Untuk bumi yang lestari

Kabar Baru| 16 Oktober 2021

43 Tahun Kongres Kehutanan Sedunia

Forest for people menjadi tema Kongres Kehutanan Sedunia 1978. Praktiknya forest for state and industry.

Hutan untuk rakyat, poster besar di Manggala Wanabakti, kantor Kementerian Lingkungan HIdup dan Kehutanan. Tema bersejarah Kongres Kehutanan Sedunia ke-8 di Jakarta pada 16-22 Oktober 1978 (Foto: Dok. FD)

HARI ini 43 tahun lalu, sebanyak 111 delegasi yang mewakili negara dan organisasi bertemu di Jakarta dalam Kongres Kehutanan Sedunia atau World Forestry Congress pada 16-22 Oktober 1978. Kongres Kehutanan Sedunia ke-8 ini penting karena mengusung satu tema penting yang menjadi pijakan mengelola kehutanan Indonesia masa itu dan seterusnya.

Tema Kongres Kehutanan Sedunia ke-8 di Jakarta adalah “forest for people, hutan untuk rakyat, hutan untuk kesejahteraan orang banyak. Slogan ini kemudian diabadikan dalam uang koin Rp 100. Apakah slogan itu benar-benar dijalankan melalui kebijakan?

Presiden Soeharto berpidato membuka kongres enam tahunan itu di Balai Sidang Jakarta Convention Center (kongres ini digelar juga di Hotel Hilton dan gedung Manggala Wanabakti yang menjadi kantor Departemen Kehutanan). Soeharto mengatakan, seperti terekam dalam buku Jejak Langkah Pak Harto 1978-1983, hutan Indonesia bukan perhiasan alam.

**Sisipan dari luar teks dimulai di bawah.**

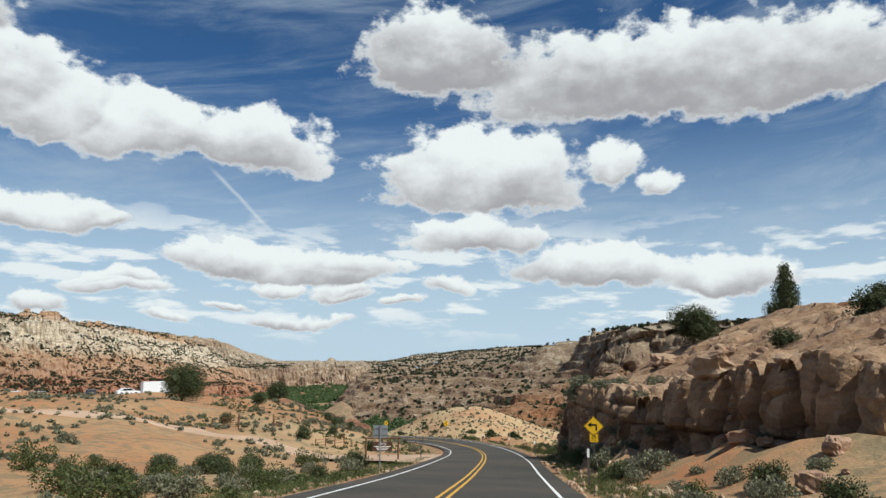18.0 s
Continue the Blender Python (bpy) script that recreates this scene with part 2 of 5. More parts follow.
# ---- the road's centre line ----
ROAD = [
    (-5.97, -57.63, 4.46),
    (-4.67, -35.73, 2.81),
    (-3.37, -13.73, 1.17),
    (-2.33, 8.18, -0.47),
    (1.77, 29.83, -2.16),
    (7.24, 51.06, -4.04),
    (13.09, 72.27, -6.01),
    (20.54, 92.97, -8.21),
    (31.23, 112.21, -10.57),
    (44.14, 130.15, -12.92),
    (56.88, 148.01, -15.45),
    (69.25, 166.27, -18.18),
    (81.88, 184.22, -20.79),
    (94.89, 201.91, -23.41),
    (108.04, 219.57, -25.94),
    (121.40, 237.10, -28.41),
    (134.60, 254.70, -30.59),
    (147.13, 272.75, -32.78),
    (158.58, 291.51, -34.81),
    (167.85, 311.51, -36.59),
    (174.17, 332.57, -38.29),
    (175.48, 354.50, -40.01),
    (171.49, 376.03, -41.86),
    (163.12, 396.41, -43.68),
    (152.68, 415.74, -45.32),
    (142.26, 435.09, -47.10),
    (131.78, 454.50, -48.91),
    (120.14, 473.05, -50.79),
    (100.72, 482.80, -52.84),
    (79.36, 478.60, -54.87),
]

STEP = 0.5
ctrl = np.array(ROAD)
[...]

“Bangsa Indonesia menganggap hutan sebagai karunia Tuhan Yang Maha Esa, yang sekali-kali tidak dimaksudkan dipertahankan sebagai perhiasan alam atau dirusak semena-mena untuk kepentingan pribadi. Kebijaksanaan pemerintah Indonesia di bidang kehutanan disesuaikan dengan situasi dan kondisi setempat. Akan tetapi tujuannya adalah sama, yaitu untuk kesejahteraan rakyat setempat dan kesejahteraan seluruh bangsa Indonesia,” kata Soeharto.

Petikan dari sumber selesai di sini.